= Antonio Vázquez de Espinosa =

Spanish missionary priest

Fray Antonio Vazquez de Espinosa (born in Jerez de la Frontera and died Seville, 1630) was a Spanish friar of the Discalced Carmelites originally from Jerez de la Frontera whose Compendio y Descripcion de las Indias Occidentales has become a source of detail for the history of South America, since the manuscript's discovery in the Vatican Library in 1929.

Travelling in Mexico and Peru where he proselytized among the Native Americans, he returned to Spain in 1622, where he continued to move about, in Málaga, Madrid, Seville and other places.

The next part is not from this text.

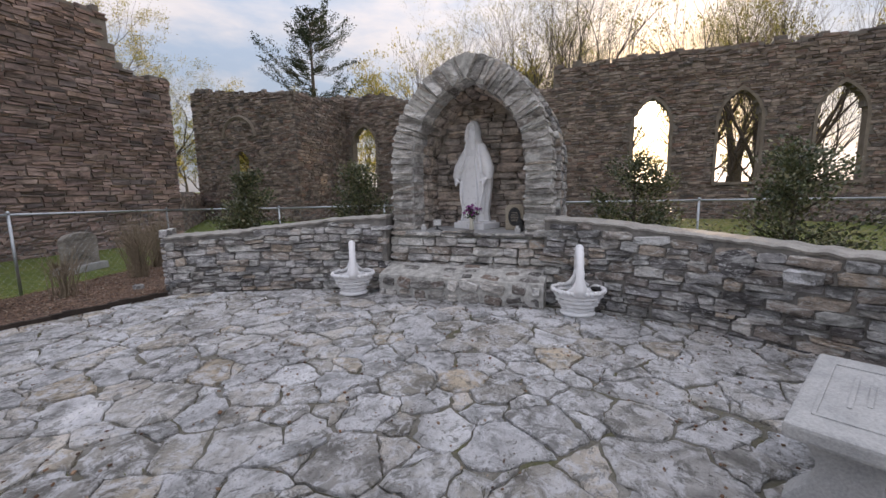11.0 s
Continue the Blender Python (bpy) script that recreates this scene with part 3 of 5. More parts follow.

He was the author of the following printed works:
- Confessionario general, luz y guía del cielo y método para poderse confesar
- Viaje y Navegación del año de 1622 que hizo la flota de Nueva España y Honduras (Málaga, 1624)
- Sumario de Indulgencias (Málaga 1623)
- Circunstancias para los tratos y contratos de las Indias del Perú y Nueva España (Málaga, 1624)
- Indiæ Descriptionem

The work he is now remembered for, he never published. The manuscript was discovered in the Barberini archives of the Vatican Library in 1929 by Dr Charles Upson Clark, who edited it for the series Smithsonian Miscellaneous Collections in English (1942) and Spanish (1944). It was reprinted in 1948.